Banda Aceh, Tribun Tipikor
27 Mei 2025 — Pembangunan sumber daya alam di Aceh, khususnya sektor pertambangan mineral dan batubara (Minerba), bukan sekadar urusan izin dan eksploitasi, melainkan menyangkut masa depan ekonomi, lingkungan, dan sosial masyarakat Aceh. Karena itu, seluruh elemen masyarakat harus ambil peran, bukan sekadar menjadi penonton, apalagi penghakim berdasarkan suka atau tidak suka.
Menurut Muhammad Nur, S.H., Direktur Forum Bangun Investasi Aceh (Forbina) pengawalan publik terhadap sektor Minerba harus berpijak pada kepentingan jangka panjang. “Jangan biarkan narasi sesat dibentuk hanya karena kepentingan sesaat. Tambang harus dikawal agar memberi manfaat yang nyata bagi daerah,” ujarnya.
Salah satu yang kini menjadi sorotan adalah PT. Magellanic Garuda Kencana, pemilik Izin Usaha Pertambangan (IUP) Operasi Produksi emas di lahan seluas 3.250 hektar di Aceh Barat. Perusahaan ini sempat dicabut izinnya oleh BKPM RI pada 2022 bersama tujuh perusahaan tambang lain di Aceh. Namun, Muhammad Nur, S.H. menegaskan bahwa Pemerintah Aceh telah bergerak cepat, menyurati pemerintah pusat dan menegaskan bahwa Aceh punya kewenangan otonom dalam pengelolaan Minerba.
“Langkah Pemerintah Aceh adalah bentuk nyata menjaga kekhususan Aceh. Kita tidak boleh diam saat kewenangan daerah dilangkahi,” tegas Muhammad Nur, S.H.
Kini, Pemerintah Aceh sedang menjalankan perbaikan tata kelola sektor tambang secara menyeluruh. Evaluasi izin, verifikasi faktual di lapangan, hingga peringatan resmi kepada pemegang IUP telah dilakukan. PT. Magellanic Garuda Kencana termasuk dalam daftar perusahaan yang diminta segera menyempurnakan kewajiban sesuai aturan.

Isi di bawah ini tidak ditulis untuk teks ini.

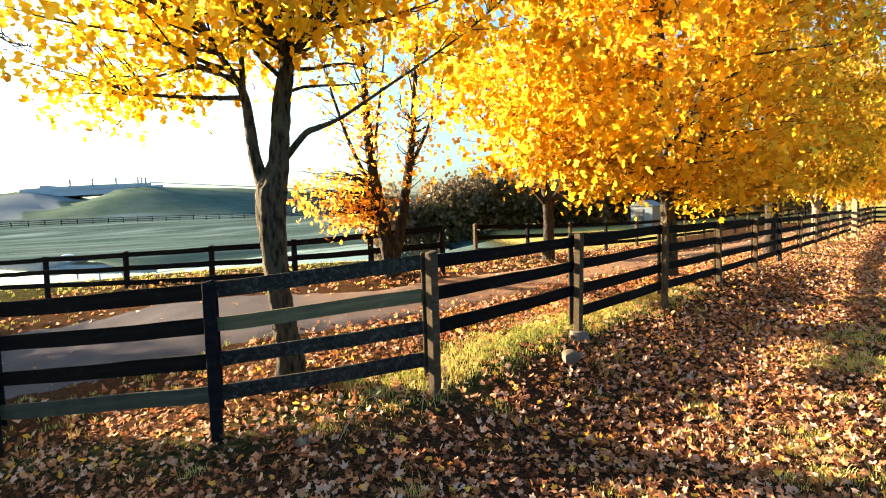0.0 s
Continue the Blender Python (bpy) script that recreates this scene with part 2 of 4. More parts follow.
def water_material():
    m, t, b = material("still_pond_water", 0.06, 0.5)
    b.inputs["Base Color"].default_value = (0.02, 0.035, 0.035, 1)
    b.inputs["IOR"].default_value = 1.36
    b.inputs["Roughness"].default_value = 0.02
    return m


WATER = water_material()


# ---- building helpers ----
def mesh_of(name, verts, faces, mat, smooth=False):
    me = bpy.data.meshes.new(name)
    me.from_pydata([tuple(v) for v in verts], [], [tuple(f) for f in faces])
    me.materials.append(mat)
    if smooth:
        me.polygons.foreach_set("use_smooth", [True] * len(me.polygons))
    me.update()
    return me


def tri_mesh(name, verts, tris, mat, smooth=False):
    """A large triangle mesh straight from arrays."""
    me = bpy.data.meshes.new(name)
    me.vertices.add(len(verts))
    me.vertices.foreach_set("co", np.asarray(verts, np.float32).ravel())
    n = len(tris)
    me.loops.add(3 * n)
    me.loops.foreach_set("vertex_index", np.asarray(tris, np.int32).ravel())
    me.polygons.add(n)
    me.polygons.foreach_set("loop_start", np.arange(0, 3 * n, 3, dtype=np.int32))
    if smooth:
        me.polygons.foreach_set("use_smooth", np.ones(n, bool))
    me.materials.append(mat)
    me.update(calc_edges=True)
    me.validate()
    return me


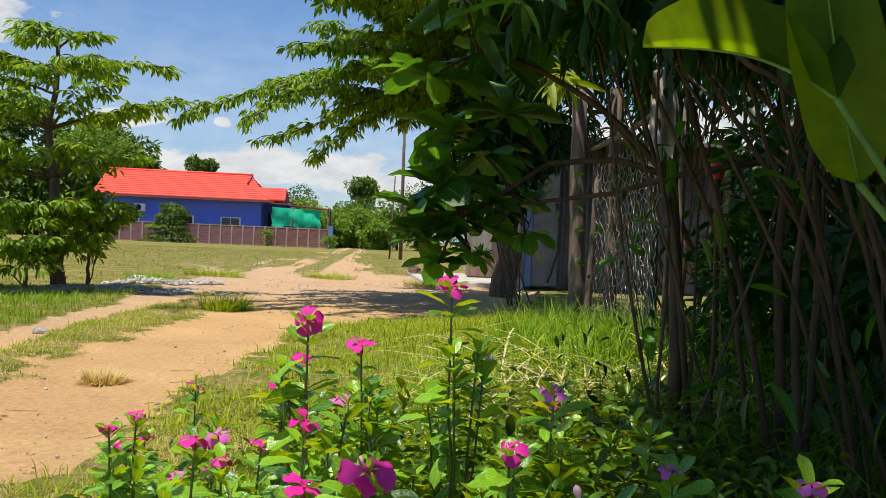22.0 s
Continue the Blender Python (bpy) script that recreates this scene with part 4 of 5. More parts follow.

Namun, di tengah proses tersebut, muncul narasi negatif yang tak berdasar. Padahal, menurut Muhammad Nur, S.H., perusahaan tersebut telah menunjukkan itikad baik dan tengah memperbaiki tata kelolanya. “Ini soal waktu dan komitmen. Jika mereka serius memperbaiki diri, kita dukung. Tapi kalau tak taat, izinnya bisa dicabut,” ujarnya.
Fenomena tambang rakyat tanpa izin yang masuk ke wilayah IUP juga menjadi persoalan lain. Di Aceh, banyak masyarakat yang menggantungkan hidup dari tambang rakyat, namun belum memiliki legalitas. Menanggapi hal itu, Muhammad Nur, S.H. menyampaikan bahwa Pemerintah Aceh sedang menyusun Qanun Pertambangan Rakyat sebagai solusi jangka panjang.
“Rakyat harus dilindungi, bukan dikriminalisasi. Tapi aturan harus dibuat agar mereka bisa beraktivitas secara legal dan aman,” kata Muhammad Nur, S.H.. Ia juga mengingatkan, bahwa klaim legal atau ilegal atas suatu aktivitas pertambangan hanyalah kewenangan Pemerintah Aceh dan aparat penegak hukum.
Namun demikian, jika setelah diberikan kesempatan dan waktu, para pemegang IUP tidak menunjukkan perbaikan, maka menurut Muhammad Nur, S.H., langkah tegas wajib diambil. “Tidak boleh ada kompromi. Kalau tidak taat aturan, cabut izinnya. Ini berlaku untuk siapa saja,” tegasnya.
Akhirnya, Muhammad Nur, S.H. mengajak semua pihak untuk bersama-sama mengawal upaya perbaikan tata kelola Minerba di Aceh. “Transparansi dan komunikasi terbuka sangat penting. Perusahaan harus membuka diri, masyarakat harus terlibat. Hanya dengan kebersamaan, tambang bisa menjadi berkah, bukan sumber konflik,” pungkasnya.